Kunsthalle Düsseldorf is an exhibition hall for contemporary art in Düsseldorf.

==Building==
The present art centre was built in 1967 in Brutalist architecture by the architects Konrad Beckmann and Brockes. They used commercially available precast concrete for the construction work.

==History==
Ever since the building on the Grabbeplatz opened, it has housed two independent institutions, the Kunsthalle and the Kunstverein für die Rheinlande und Westfalen. Not merely externally different from all of the other museums in Düsseldorf, the Kunsthalle's conceptual direction is also distinct. Hosting an array of exhibitions, but without its own collection, contemporary art movements and positions, as well as their historical and local points of reference, were crucial to the Kunsthalle's program from the start. Pioneering shows were seen here, such as the series of "Prospect" exhibitions between 1968 and 1976, and so a number of international artists entered the European art market through the Düsseldorf Kunsthalle. It is the Kunsthalle's job to stimulate discussions and explorations of today's art, in its immediacy as well as in the context of current developments – meaning, a kind of art that is articulate, that enters into social discourse. Mediating contemporary art, revealing its roots and its continuity within the artistic discourse is of central importance.

At the end of the 1990s, Düsseldorf artists and citizens were successful in their efforts to retain the Kunsthalle. The building was temporarily closed for extensive renovation and modernization, which was carried out by the architectural team from rheinflügel. It has been open to visitors again since July 2002. Visitors are captivated by the inside of the building, thanks to its simple arrangement and the generous dimensions of its galleries. After renovation, the characteristics of these rooms were emphasized and optimized for presenting art. Discordant surfaces and technical additions were removed from floors, walls, and ceilings in favor of a new, smooth, glistening sheath that now hides installed technical equipment. The new lighting concept underscores the proportions of the rooms, and the façade of the entrance and the foyer zone, which extends from the ground floor to the second floor, once again fulfill the tasks of reception and orientation, as was foreseen in the original 1967 concept. The presence and form of the cashier's desk, bookshop, bar, and information desk have been designed to echo the cubist architecture of the Kunsthalle.

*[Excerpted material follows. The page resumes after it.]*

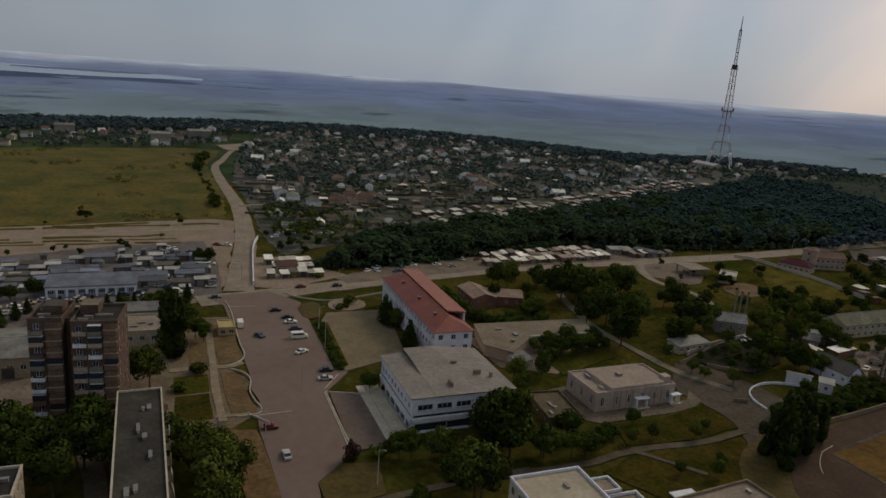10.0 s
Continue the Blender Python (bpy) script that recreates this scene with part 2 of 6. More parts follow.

The tradition of the Kunsthalle Düsseldorf continued under the direction of Ulrike Groos from 2002 to 2009. With exhibitions like "Back to Concrete — The Beginnings of Punk and New Wave in Germany 1977– '82," "Ready to Shoot — Fernsehgalerie Gerry Schum, videogalerischum" (2003), "Palermo" (2007), "Sonic Youth etc.: Sensational Fix" (2009), and "Eating the Universe. Food in Art" (2009/2010) proved extremely popular. In the exhibition series "Compilation I — IV" younger artists, too, were presented.

Since January 2010, Gregor Jansen has been artistic director of the Kunsthalle Düsseldorf. Under his direction, international currents and Düsseldorf positions, new talents and "big" names will continue to find their place in this out-of-the-ordinary venue.

In 2023, they expanded into publishing, hosting an annual art book fair called Between Books.